## AVAILABLE DATA:

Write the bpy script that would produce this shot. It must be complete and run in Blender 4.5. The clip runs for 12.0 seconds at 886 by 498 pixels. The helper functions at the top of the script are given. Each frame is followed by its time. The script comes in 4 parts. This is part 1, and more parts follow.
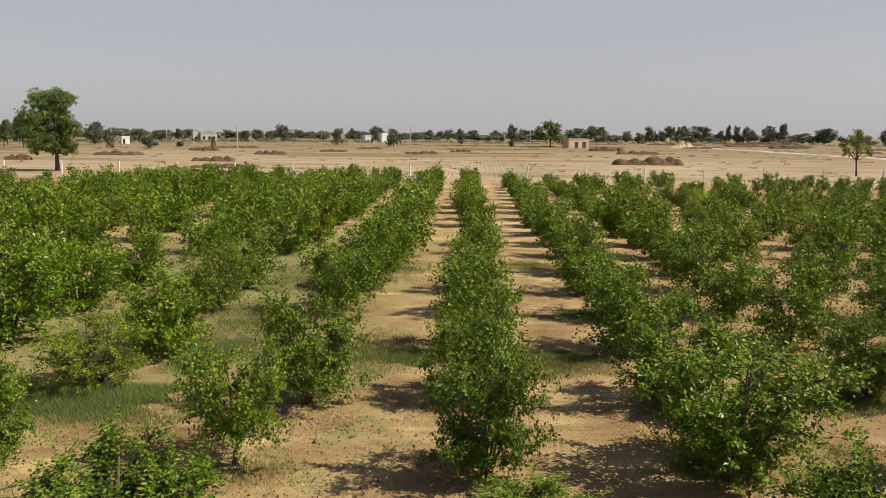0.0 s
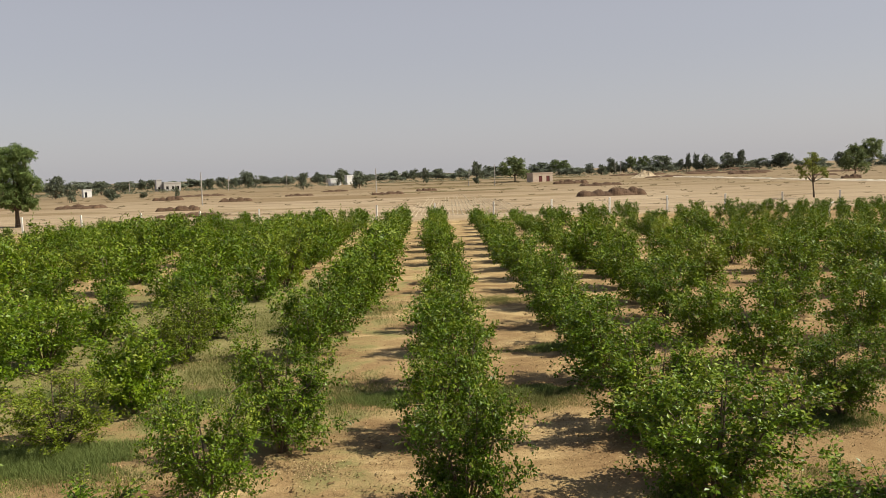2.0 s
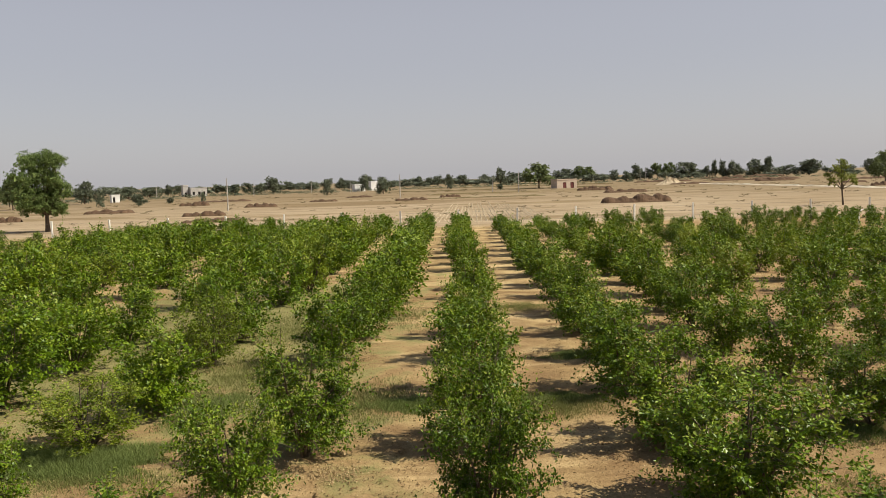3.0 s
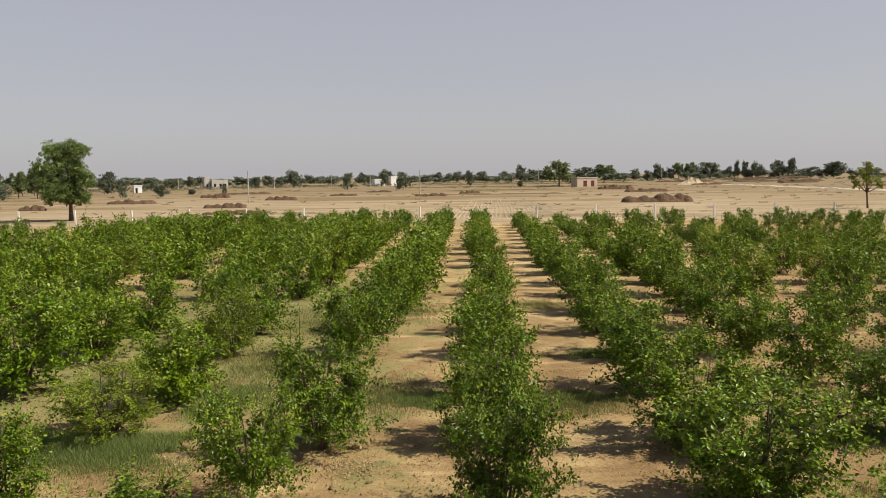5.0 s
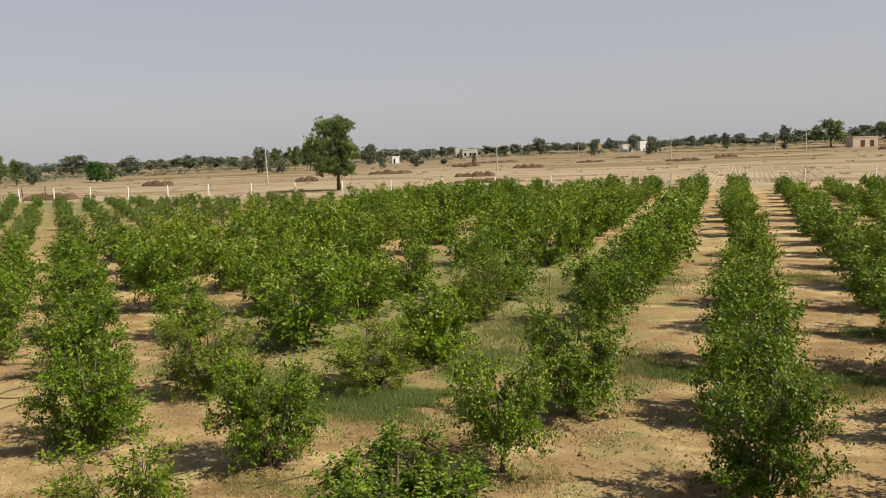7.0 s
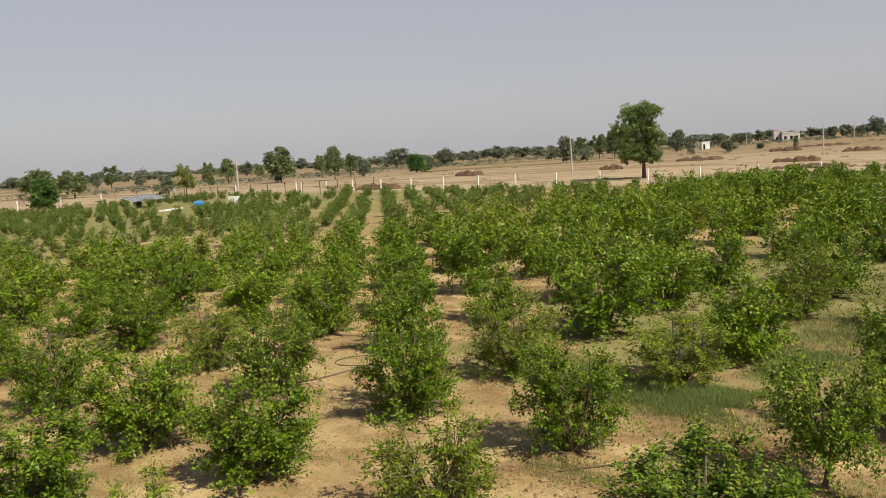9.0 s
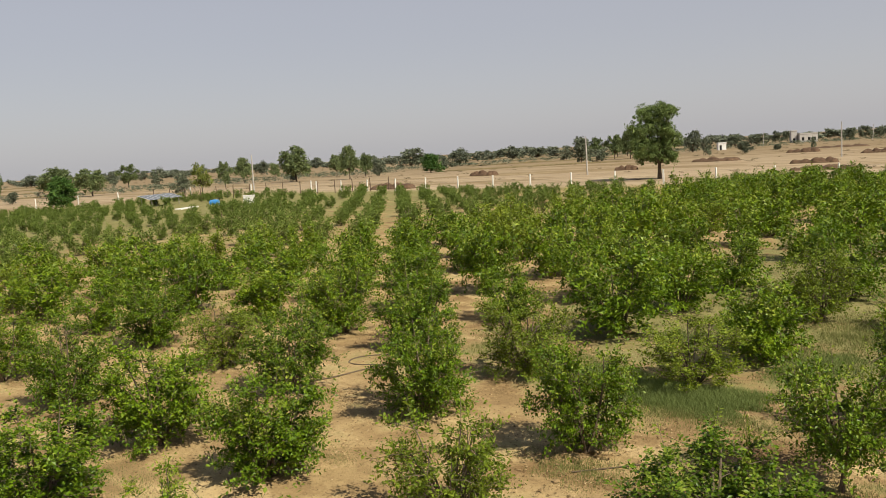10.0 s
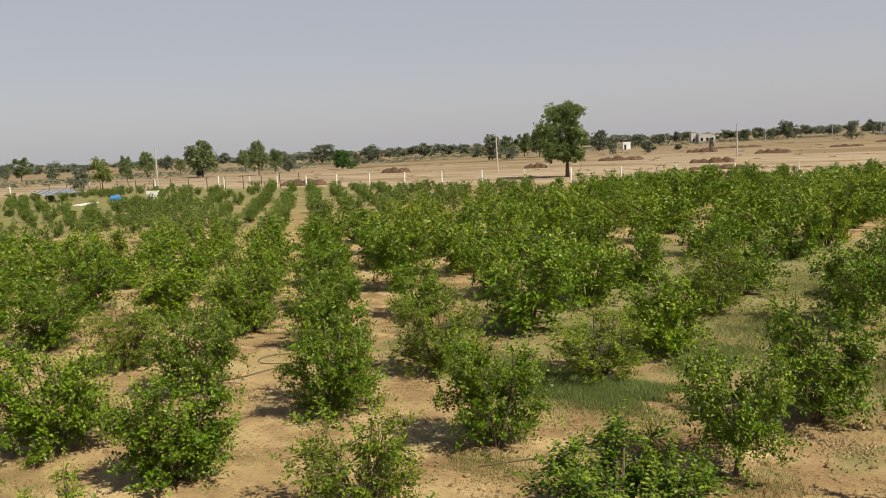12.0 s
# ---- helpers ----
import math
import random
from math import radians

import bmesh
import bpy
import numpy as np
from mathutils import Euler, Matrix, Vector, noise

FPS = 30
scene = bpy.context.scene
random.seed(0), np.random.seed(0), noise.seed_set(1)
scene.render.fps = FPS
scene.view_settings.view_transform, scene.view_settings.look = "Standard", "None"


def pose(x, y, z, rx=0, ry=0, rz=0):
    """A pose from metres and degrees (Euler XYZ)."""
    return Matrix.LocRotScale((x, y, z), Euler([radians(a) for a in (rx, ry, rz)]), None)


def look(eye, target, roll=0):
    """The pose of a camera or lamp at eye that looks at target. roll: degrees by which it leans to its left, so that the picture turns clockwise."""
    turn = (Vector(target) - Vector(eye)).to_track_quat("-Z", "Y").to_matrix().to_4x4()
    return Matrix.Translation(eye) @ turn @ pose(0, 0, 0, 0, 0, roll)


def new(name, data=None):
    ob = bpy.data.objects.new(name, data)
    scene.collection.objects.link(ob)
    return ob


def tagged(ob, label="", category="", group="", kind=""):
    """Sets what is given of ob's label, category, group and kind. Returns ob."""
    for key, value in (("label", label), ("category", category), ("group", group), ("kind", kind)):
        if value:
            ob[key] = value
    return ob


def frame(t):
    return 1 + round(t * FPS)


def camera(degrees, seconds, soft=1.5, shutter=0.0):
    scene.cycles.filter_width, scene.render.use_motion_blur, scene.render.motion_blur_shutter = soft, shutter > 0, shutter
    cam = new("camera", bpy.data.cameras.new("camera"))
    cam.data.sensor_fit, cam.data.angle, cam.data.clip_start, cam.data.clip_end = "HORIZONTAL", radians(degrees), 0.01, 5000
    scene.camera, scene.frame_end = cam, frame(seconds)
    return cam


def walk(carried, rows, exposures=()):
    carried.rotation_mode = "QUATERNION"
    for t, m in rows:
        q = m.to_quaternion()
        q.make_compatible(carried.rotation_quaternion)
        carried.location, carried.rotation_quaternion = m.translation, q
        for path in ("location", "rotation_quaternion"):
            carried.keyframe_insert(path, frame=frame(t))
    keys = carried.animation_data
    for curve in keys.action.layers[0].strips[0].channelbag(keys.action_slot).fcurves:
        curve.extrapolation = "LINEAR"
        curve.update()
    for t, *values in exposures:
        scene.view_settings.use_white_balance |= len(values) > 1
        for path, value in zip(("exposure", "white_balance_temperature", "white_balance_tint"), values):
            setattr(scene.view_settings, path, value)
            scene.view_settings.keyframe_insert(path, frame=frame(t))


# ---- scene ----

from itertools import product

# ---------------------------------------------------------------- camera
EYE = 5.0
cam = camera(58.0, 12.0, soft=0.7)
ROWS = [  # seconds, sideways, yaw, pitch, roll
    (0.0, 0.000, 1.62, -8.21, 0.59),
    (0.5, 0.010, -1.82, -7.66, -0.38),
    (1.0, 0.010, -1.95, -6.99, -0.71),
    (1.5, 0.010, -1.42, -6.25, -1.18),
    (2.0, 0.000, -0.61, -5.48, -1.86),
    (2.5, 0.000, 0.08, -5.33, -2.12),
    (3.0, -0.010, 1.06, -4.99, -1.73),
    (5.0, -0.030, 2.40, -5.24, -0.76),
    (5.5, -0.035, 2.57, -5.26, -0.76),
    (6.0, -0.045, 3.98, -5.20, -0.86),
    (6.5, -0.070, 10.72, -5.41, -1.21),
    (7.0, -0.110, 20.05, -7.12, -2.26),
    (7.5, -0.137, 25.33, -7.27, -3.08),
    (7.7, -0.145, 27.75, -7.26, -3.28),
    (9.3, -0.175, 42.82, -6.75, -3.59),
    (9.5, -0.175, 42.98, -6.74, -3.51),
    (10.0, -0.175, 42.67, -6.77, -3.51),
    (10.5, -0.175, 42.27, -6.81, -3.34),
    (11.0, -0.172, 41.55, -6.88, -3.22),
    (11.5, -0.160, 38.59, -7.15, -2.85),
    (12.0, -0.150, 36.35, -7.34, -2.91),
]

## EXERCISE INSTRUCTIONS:
Return exactly the lines above from the line that has "shutter > 0, shutter" through the line that has "q = m.to_quaternion()", inclusive, and nothing else.

## EXERCISE RESPONSE:
    scene.cycles.filter_width, scene.render.use_motion_blur, scene.render.motion_blur_shutter = soft, shutter > 0, shutter
    cam = new("camera", bpy.data.cameras.new("camera"))
    cam.data.sensor_fit, cam.data.angle, cam.data.clip_start, cam.data.clip_end = "HORIZONTAL", radians(degrees), 0.01, 5000
    scene.camera, scene.frame_end = cam, frame(seconds)
    return cam


def walk(carried, rows, exposures=()):
    carried.rotation_mode = "QUATERNION"
    for t, m in rows:
        q = m.to_quaternion()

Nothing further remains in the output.